Maybe we can also profit by adding in Kahneman’s model of Thinking, Fast and Slow: we need the process of slow, deliberate System 2 thinking to allow us to build up the necessary schemas in long-term which will in term lead to better lightning fast, automatic System 1 thinking.

Now obviously this isn’t the complete picture. I’d be the first to object that there’s more to education than getting stuff in and making it stick. But hopefully no one will dispute that this is an essential consideration and one it behooves us to get right. Yes context matters. Of course motivation matters. Naturally no  one way of approaching a problem will work in every situation with every pupil. There is no magic formula for success. Expert teachers will always be required to make expert judgements about what might constitute the right level of difficulty for each pupil. But this is about our ability to make meaningful predictions about what might be effective for most pupils in most situations.

In summary, we can’t wait until students have mastered a subject before introducing difficulty; it’s the difficulty that leads to mastery.
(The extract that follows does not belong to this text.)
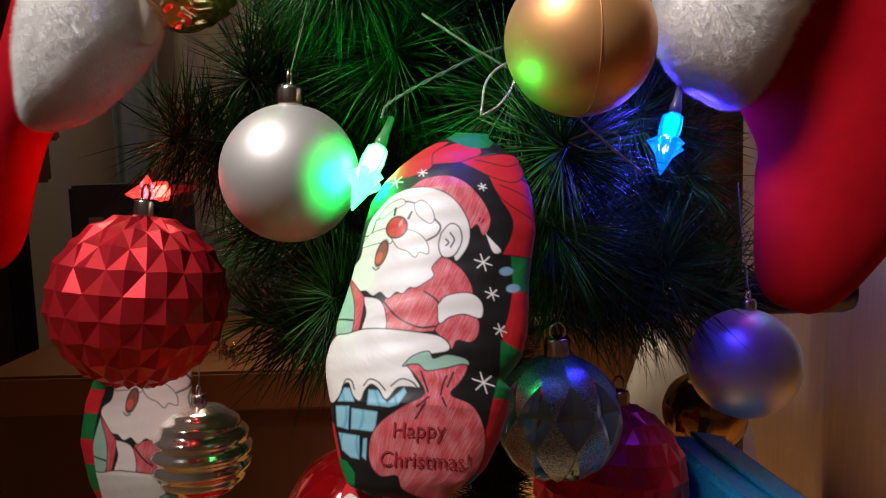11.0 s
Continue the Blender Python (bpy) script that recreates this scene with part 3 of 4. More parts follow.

Cognitive load theory reminds us that pupils will struggle to solve complex problems with minimal guidance but the best way to build long term memory to over come the limitations of working memory might be to reduce classroom performance and ‘think hard about subject content’ in order to improve storage strength of the concepts needed to think like experts. If we want learning to be easy, we need to make it hard.

NB: I’m about a fifth of the way through the papers cited in Soderstrom and Bjork’s literature review and am in danger of being swamped by cognitive bias. I would be extremely grateful for any research which seems to contradict any of the points made above.